I pulled open the kitchen door and stepped out onto the patio, there was a small square
of grass – my only condition to moving in. I stepped onto it, barefoot, the feel of the
grass underfoot sending delicious tendrils of electricity through my body.

The wide open space visible in the night sky stretched out above me. The stars were
partially obscured by the streetlights but we could not hide the beauty of the dark in
its entirety. We’re not that efficient yet.

The thin, intermittent covering of cloud slid back from the moon. The goddess stared
down on me with cold, pale eyes. Unlike the burning gaze of the sun the moon’s rays
were cool, soothing, like the water of the mountain stream I longed for. It was as if
the moon spoke to me as a doctor would a patient saying: rest easy this will only hurt
for a bit. And like a doctor it was a lie.

When the pain came I felt detached from it, like it was someone else, at least for a few
moments; then I was screaming.

My ribs broke. I felt them go; popping one by one, and Mary heard them, I think,
from the steps. She swore uncertainly but did not come closer, I was lying on the
grass, convulsing in agony. My limbs stretched and contorted.

When my knees inverted the fire in my joints was like bombs exploding in my
extremities, tearing, scorching and reshaping my limbs according to some unknown

Yet part of me enjoyed it. Part of me understood what was happening. I felt a
loosening in my chest that was like being set free even as my rib cage was cracking
apart before changing. Then my skull slid forward and words left me.

When the purple flower of pain receded once more I was on all fours on the grass. My
neck felt weird. I couldn’t look down at the ground easily, I couldn’t get my legs to
move correctly and my fingers wouldn’t move at all. I looked down at them with
difficulty and saw only fur.

It did not concern me so I turned my gaze to the patio where I could smell fear and
hear something that made strange, wet, snuffling noises.

Mary was on her knees staring at me; her wide eyes full of tears, her breath coming in
big frightened gasps. I thought I should go to her. I walked forward. I tried to put my
hand in hers but my paw simply slid off her knee.

She whimpered.

I tried to kiss her and instead found myself licking her face. My tongue some long
alien appendage that moved of its own accord. She tasty salty, coppery and sweet;
something rumbled in my torso. I turned away confused.

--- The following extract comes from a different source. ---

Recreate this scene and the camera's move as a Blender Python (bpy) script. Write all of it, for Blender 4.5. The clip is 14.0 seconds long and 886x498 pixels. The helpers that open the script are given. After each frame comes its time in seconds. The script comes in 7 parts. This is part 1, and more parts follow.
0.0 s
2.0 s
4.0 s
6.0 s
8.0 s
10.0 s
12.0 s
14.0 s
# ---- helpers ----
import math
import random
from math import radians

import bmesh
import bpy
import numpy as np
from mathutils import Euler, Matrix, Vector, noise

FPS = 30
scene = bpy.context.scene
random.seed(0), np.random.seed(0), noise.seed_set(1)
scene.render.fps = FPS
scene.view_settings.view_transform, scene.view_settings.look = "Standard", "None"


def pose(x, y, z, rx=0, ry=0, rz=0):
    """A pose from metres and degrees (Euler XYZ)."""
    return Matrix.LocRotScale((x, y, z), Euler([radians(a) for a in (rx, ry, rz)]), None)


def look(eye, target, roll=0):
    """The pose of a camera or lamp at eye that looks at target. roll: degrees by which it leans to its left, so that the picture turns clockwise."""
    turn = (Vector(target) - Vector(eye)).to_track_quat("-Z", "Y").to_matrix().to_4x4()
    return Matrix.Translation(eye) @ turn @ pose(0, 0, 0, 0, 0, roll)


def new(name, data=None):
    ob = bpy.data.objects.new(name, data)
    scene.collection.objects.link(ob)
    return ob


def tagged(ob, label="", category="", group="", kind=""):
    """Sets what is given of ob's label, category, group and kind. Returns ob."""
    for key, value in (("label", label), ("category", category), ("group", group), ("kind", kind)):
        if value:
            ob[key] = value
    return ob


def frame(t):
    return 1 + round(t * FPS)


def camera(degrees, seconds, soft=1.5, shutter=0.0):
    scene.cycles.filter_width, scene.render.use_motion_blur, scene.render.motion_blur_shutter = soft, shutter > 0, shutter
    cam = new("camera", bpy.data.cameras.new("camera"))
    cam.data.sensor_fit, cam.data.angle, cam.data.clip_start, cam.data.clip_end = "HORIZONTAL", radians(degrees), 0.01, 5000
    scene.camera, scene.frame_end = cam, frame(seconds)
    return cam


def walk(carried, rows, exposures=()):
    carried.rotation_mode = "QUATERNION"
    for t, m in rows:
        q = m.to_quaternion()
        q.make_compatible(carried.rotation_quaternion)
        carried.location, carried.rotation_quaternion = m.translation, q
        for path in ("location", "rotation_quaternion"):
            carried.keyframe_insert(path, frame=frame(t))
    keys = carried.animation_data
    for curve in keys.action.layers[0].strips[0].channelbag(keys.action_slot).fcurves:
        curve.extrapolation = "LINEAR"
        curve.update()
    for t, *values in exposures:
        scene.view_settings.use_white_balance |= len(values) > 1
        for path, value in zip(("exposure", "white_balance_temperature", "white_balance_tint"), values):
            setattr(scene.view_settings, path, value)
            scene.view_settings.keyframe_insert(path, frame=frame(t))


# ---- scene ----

She let out another small cry.

A door slammed somewhere. I could hear sirens in the distance and the roar of
engines on the wind. The manufactured rock of the city seemed to loom down on me,
a giant wolf of stone ready to devour me whole. In my mind’s eye I could see the road
leading from the city, the wide expanse of the farmlands lining the way out to the
mountains, I needed to go.

I turned to look at Mary.

I couldn’t leave her behind. That would be wrong. She looked so frightened, so weak,

I was disgusted and I was hungry.


I padded out of the city, my belly full. Uneasy with the close proximity of the traffic
but my chest easing with each step, my shoulders lowering with each breath of
gradually lighter air. When the sun rose I found a small dark hole behind someone’s
shed and when the sun set, as it must do everyday, I ate again before travelling once

I stare down at the valley below from a small ridge. The moon – the goddess -gazes
down at me with her soft, soothing light and I am content. It is a long time since I hid
in a shed or had to dine on monkey meat to feed my belly.
The mountains are good. The forest is better. There are deer here. People come here
sometimes but if I keep myself to myself I’m left alone. Occasionally one strays into
my land, they don’t twice and you’ll never find what’s left of them.

And sometime I’m not sure if I was a man who dreamt I was a wolf or a wolf who
dreamt I was a man but these days I can feel the wind on my back, feel the grass
under my feet. Occasionally I think I can hear it, the grey wolf, stalking ever nearer
but it seems so unimportant now, so unreal.

And when I howl it is through woods my cries echo, no concrete in sight.

And life, like fresh meat, is sweet.